Williams hopes sales of the comic, plus profits from the office’s concession stand and a possible movie deal, will help the foundation continue to develop beneficial projects, like maybe an after-school program with a computer lab for kids to use.
The foundation doesn’t have much cash in the bank right now, but Williams isn’t worried.
“All I have to do is paint by the colors and everything is going to work out just fine,” he said.
The two Jimmys
In fourth grade, Williams moved to the same Seattle neighborhood as Hendrix, and in fifth grade the two became close friends after Williams sang in a school talent show.
“Jimi was in the audience, and when I got through, he said, ‘That was really, really great,'” Williams remembered. “He said, ‘You know, you’re going to be a famous singer one of these days. Can I be your best friend?'”

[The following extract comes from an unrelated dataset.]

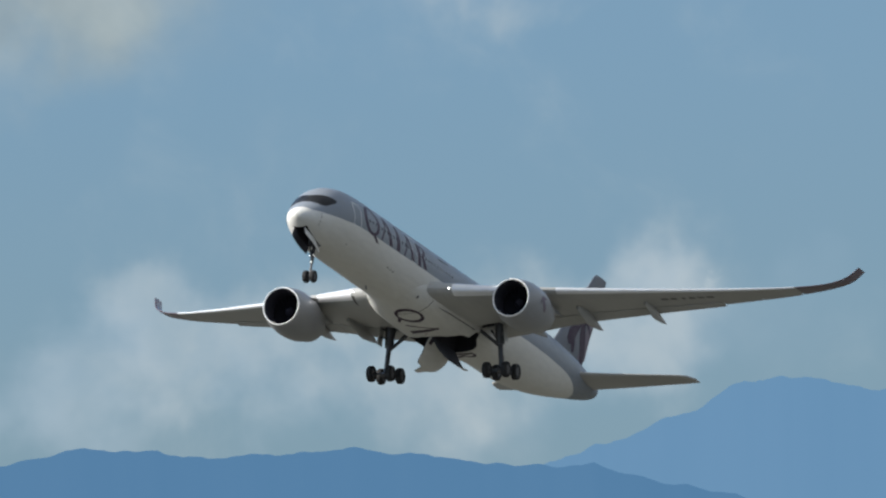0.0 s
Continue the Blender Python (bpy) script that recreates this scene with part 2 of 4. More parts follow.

Hendrix really picked up the guitar in seventh or eighth grade, Williams said, after their friend Pernell began playing. “From then on, he was seldom seen without his guitar,” Williams said.
The two Jimmys (both were y’s then) joined the military in 1961, and Williams never saw or talked to Hendrix again.

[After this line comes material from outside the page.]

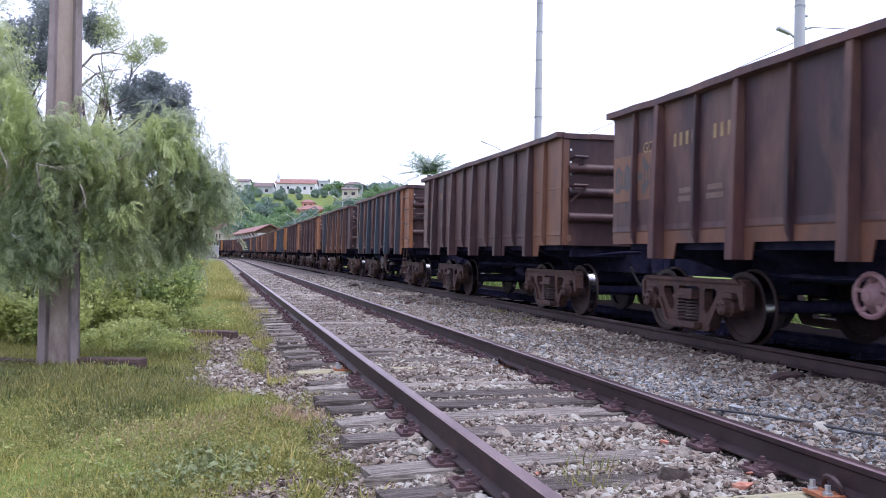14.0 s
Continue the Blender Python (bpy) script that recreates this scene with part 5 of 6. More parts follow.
def back_lawn(rng, n):
    x, y = -4.5 + 5.0 * rng.random(n), -2.6 + 4.9 * rng.random(n)
    k = lawn_mask(x, y, rng) & (y < 2.25)
    return x[k], y[k], 0.8 + 0.3 * np.sin(x[k] * 2.1 + y[k]) * np.sin(y[k] * 1.7 - x[k])


def mid_lawn(rng, n):
    y = 5.4 + 18.2 * rng.random(n) ** 1.25
    x = -0.64 * y - 1 + rng.random(n) * (0.64 * y - 0.22 * y + 2.3)
    k = lawn_mask(x, y, rng)
    x, y = x[k], y[k]
    return x, y, (0.95 + 0.35 * np.sin(x * 1.3 + y * 0.7) * np.sin(y * 0.9) + 0.7 * (rng.random(len(x)) < 0.06)) * np.clip((y - 4.6) / 5.0, 0.36, 1)


def timber_edges(rng, n):
    c = rng.integers(0, 3, n)
    f = rng.random(n)
    a = np.array([(-6.2, 8.72), (-3.46, 8.42), (-4.05, 11.85)])[c]
    b = np.array([(-3.82, 8.46), (-2.75, 8.36), (-2.7, 11.42)])[c]
    q = a + (b - a) * f[:, None]
    y = q[:, 1] + np.where(rng.random(n) < 0.75, -0.10 - rng.exponential(0.05, n), 0.12 + rng.exponential(0.06, n))
    k = rng.random(n) < 0.30 + 0.70 * (np.sin(q[:, 0] * 7.0) * np.sin(q[:, 0] * 2.3 + 1) > -0.1)
    return q[k, 0], y[k], 0.5 + 0.8 * rng.random(k.sum())


# places for the shade-darkened tall grass below the tree
def lush_shaded_lawn(rng, n):
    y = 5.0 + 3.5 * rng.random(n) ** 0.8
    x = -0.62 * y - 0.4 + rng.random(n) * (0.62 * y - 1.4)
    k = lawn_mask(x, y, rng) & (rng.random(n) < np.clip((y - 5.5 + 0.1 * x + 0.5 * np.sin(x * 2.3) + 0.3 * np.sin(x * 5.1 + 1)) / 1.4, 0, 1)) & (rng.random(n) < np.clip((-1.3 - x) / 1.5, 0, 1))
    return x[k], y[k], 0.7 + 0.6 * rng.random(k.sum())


def far_lawn(rng, n):
    s = 20 + 75 * rng.random(n) ** 1.3
    u = -0.62 - 9 * rng.random(n) ** 1.7
    x, y, _, _ = on_line(s, u)
    return x, y, 0.8 + 0.4 * rng.random(n)


def behind_train(rng, n):
    s = 2 + 60 * rng.random(n) ** 1.5
    u = 9.6 + 5.5 * rng.random(n) ** 1.3
    x, y, _, _ = on_line(s, u)
    return x, y, 0.55 + 0.6 * rng.random(n)


def reeds(rng, n):
    s = 3 + 8.5 * rng.random(n)
    u = 10.9 + 3 * rng.random(n)
    x, y, _, _ = on_line(s, u)
    return x, y, 0.6 + 0.7 * rng.random(n)


def dry_spots(rng, n):
    c = rng.choice(5, n, p=[0.5, 0.15, 0.12, 0.15, 0.08])
    cx, cy = np.array([-0.95, -1.3, -1.85, -1.56, -3.3])[c], np.array([6.25, 5.88, 5.5, 5.26, 13.0])[c]
    x, y = cx + rng.normal(0, 0.1, n) * np.where(c == 0, 1, 2.6), cy + rng.normal(0, 0.16, n) * np.where(c == 0, 1, 2.2)
    k = (c == 0) | lawn_mask(x, y, rng)
    return x[k], y[k], 0.8 + 0.4 * rng.random(k.sum())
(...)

“He came back to Seattle in May 1970 and did a show at Sicks Stadium in Seattle, but I didn’t make the show,” Williams said.
Hendrix died that September.
“I’m not a fan, I was his best friend,” Williams said.
But he digs his music, too. And how could he not?
“He’s the greatest rock-and-roll guitar player in the world,” Davis said. “Nobody’s touched him since.”
“And all the best guitar players in the world agree with you,” Sikov added.